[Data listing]
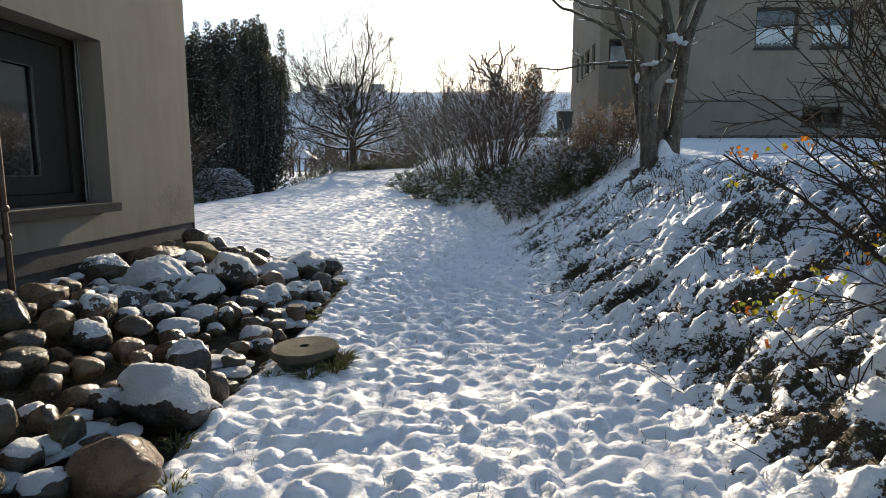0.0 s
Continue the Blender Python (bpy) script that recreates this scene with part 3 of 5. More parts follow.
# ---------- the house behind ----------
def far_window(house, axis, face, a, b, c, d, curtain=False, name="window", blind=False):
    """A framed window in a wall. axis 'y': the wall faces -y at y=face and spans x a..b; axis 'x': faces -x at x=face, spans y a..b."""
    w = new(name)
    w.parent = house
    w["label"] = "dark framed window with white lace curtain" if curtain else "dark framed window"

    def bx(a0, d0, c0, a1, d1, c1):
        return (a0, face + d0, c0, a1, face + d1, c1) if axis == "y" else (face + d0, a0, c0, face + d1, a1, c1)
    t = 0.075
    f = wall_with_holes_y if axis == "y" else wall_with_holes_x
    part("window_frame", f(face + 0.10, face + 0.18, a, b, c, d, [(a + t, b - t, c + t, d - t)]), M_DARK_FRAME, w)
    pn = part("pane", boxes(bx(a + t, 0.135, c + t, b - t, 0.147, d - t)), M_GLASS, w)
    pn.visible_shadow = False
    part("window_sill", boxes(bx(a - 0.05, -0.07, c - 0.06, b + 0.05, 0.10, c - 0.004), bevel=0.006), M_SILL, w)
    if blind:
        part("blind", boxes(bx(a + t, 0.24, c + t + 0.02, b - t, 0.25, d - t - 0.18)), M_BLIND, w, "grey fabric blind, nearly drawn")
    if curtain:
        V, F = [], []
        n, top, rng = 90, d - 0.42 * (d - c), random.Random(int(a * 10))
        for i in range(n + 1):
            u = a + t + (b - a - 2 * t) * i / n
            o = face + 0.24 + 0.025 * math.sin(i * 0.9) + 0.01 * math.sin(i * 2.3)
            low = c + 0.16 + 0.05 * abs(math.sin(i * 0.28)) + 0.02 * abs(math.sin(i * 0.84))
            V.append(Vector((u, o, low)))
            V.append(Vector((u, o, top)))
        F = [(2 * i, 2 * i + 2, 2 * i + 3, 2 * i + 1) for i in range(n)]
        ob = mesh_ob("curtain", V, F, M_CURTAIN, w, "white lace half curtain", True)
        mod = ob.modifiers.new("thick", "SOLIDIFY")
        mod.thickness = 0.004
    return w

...

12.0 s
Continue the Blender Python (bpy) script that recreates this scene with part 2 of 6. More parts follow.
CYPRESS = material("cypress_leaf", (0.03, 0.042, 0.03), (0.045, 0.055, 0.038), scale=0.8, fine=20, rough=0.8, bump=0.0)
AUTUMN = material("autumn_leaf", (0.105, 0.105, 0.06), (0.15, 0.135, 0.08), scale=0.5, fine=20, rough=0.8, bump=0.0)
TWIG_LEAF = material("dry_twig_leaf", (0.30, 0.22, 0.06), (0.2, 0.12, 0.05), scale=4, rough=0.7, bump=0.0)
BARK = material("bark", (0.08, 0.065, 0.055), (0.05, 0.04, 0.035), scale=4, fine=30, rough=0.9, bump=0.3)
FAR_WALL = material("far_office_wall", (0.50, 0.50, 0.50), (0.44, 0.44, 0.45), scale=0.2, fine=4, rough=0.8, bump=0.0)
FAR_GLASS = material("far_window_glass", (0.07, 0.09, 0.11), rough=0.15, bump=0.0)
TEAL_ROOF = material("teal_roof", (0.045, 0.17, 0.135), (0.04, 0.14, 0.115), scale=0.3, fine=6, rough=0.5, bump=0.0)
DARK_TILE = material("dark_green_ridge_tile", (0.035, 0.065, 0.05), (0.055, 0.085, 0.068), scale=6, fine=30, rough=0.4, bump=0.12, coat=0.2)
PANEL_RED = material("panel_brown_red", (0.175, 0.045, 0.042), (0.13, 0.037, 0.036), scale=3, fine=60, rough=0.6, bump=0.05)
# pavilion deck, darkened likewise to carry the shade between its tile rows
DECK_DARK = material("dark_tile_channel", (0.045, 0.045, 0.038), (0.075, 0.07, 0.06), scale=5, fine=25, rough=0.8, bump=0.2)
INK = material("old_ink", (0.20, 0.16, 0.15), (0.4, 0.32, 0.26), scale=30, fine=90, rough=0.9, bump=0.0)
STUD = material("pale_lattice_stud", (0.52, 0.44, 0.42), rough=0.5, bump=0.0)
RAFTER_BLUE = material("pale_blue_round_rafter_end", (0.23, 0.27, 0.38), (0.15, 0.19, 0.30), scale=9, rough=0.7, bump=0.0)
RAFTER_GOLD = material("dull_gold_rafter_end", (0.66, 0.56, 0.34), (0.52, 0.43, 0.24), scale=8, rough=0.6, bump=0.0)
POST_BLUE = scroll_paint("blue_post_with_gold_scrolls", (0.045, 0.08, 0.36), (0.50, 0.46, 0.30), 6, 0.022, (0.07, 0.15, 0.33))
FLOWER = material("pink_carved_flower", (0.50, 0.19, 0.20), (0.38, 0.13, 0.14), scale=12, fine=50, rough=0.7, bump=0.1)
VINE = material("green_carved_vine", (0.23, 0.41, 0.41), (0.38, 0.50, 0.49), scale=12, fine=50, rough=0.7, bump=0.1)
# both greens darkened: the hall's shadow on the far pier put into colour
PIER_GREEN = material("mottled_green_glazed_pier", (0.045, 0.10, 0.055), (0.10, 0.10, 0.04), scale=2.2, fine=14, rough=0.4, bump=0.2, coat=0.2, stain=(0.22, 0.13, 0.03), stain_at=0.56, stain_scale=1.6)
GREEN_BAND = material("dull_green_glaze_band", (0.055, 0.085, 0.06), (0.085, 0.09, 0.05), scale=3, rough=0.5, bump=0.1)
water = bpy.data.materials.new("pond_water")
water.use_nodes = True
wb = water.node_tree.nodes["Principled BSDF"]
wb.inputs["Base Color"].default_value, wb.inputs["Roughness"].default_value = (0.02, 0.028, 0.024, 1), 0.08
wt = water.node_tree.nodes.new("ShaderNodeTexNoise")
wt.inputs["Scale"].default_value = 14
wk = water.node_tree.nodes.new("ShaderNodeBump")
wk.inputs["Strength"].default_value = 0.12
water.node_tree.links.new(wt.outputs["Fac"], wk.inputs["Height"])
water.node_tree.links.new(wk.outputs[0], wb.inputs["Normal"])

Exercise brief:
Identify the lines of the data that contain the word "follow". Copy each of them.

Written reply:
Continue the Blender Python (bpy) script that recreates this scene with part 3 of 5. More parts follow.
Continue the Blender Python (bpy) script that recreates this scene with part 2 of 6. More parts follow.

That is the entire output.